*TASK OBJECTIVE*: Can you copy out the data exactly? Leave the images out.

*GIVEN MATERIAL*:
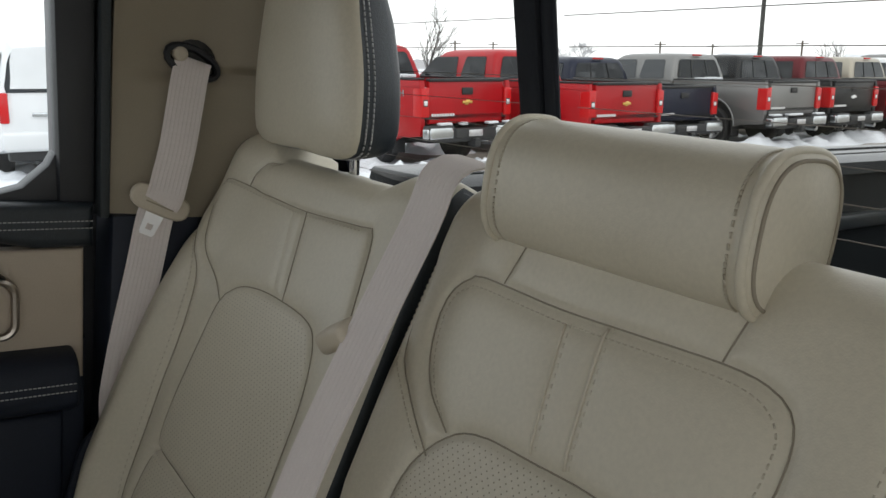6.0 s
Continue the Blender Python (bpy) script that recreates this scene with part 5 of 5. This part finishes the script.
def wheel(parent, x, y, side, r=0.40, name="wheel"):
    t = part(name, Shape().lathe([(r * 0.62, -0.13), (r * 0.92, -0.135), (r * 0.99, -0.10), (r, -0.05), (r, 0.05), (r * 0.99, 0.10), (r * 0.92, 0.135), (r * 0.62, 0.13)], (x, y, GZ + r), "y", 36), tyre_rubber, parent, "black tyre on a silver rim")
    s = Shape()
    o = side * 0.125
    s.lathe([(r * 0.63, o), (r * 0.60, o + side * 0.03), (r * 0.55, o + side * 0.025), (r * 0.52, o - side * 0.03)], (x, y, GZ + r), "y", 32)
    part("rim", s, rim_metal, t)
    part("brake", Shape().lathe([(r * 0.50, o - side * 0.05), (r * 0.50, o - side * 0.03)], (x, y, GZ + r), "y", 20), under, t)
    for k in range(8):
        a = 2 * math.pi * k / 8 + 0.3
        m = Euler((0, -a, 0)).to_matrix()
        c = Vector((x, y + o + side * 0.012, GZ + r)) + m @ Vector((r * 0.36, 0, 0))
        part("spoke", Shape().prism([(-r * 0.20, -r * 0.055), (r * 0.20, -r * 0.075), (r * 0.20, r * 0.075), (-r * 0.20, r * 0.055)], -0.016, 0.016, "y", 0.006).placed(c, m), rim_metal, t)
    part("hub", Shape().lathe([(r * 0.16, o + side * 0.0), (r * 0.15, o + side * 0.045), (r * 0.06, o + side * 0.05)], (x, y, GZ + r), "y", 16), rim_metal, t)
    return t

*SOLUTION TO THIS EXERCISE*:
6.0 s
Continue the Blender Python (bpy) script that recreates this scene with part 5 of 5. This part finishes the script.
def wheel(parent, x, y, side, r=0.40, name="wheel"):
    t = part(name, Shape().lathe([(r * 0.62, -0.13), (r * 0.92, -0.135), (r * 0.99, -0.10), (r, -0.05), (r, 0.05), (r * 0.99, 0.10), (r * 0.92, 0.135), (r * 0.62, 0.13)], (x, y, GZ + r), "y", 36), tyre_rubber, parent, "black tyre on a silver rim")
    s = Shape()
    o = side * 0.125
    s.lathe([(r * 0.63, o), (r * 0.60, o + side * 0.03), (r * 0.55, o + side * 0.025), (r * 0.52, o - side * 0.03)], (x, y, GZ + r), "y", 32)
    part("rim", s, rim_metal, t)
    part("brake", Shape().lathe([(r * 0.50, o - side * 0.05), (r * 0.50, o - side * 0.03)], (x, y, GZ + r), "y", 20), under, t)
    for k in range(8):
        a = 2 * math.pi * k / 8 + 0.3
        m = Euler((0, -a, 0)).to_matrix()
        c = Vector((x, y + o + side * 0.012, GZ + r)) + m @ Vector((r * 0.36, 0, 0))
        part("spoke", Shape().prism([(-r * 0.20, -r * 0.055), (r * 0.20, -r * 0.075), (r * 0.20, r * 0.075), (-r * 0.20, r * 0.055)], -0.016, 0.016, "y", 0.006).placed(c, m), rim_metal, t)
    part("hub", Shape().lathe([(r * 0.16, o + side * 0.0), (r * 0.15, o + side * 0.045), (r * 0.06, o + side * 0.05)], (x, y, GZ + r), "y", 16), rim_metal, t)
    return t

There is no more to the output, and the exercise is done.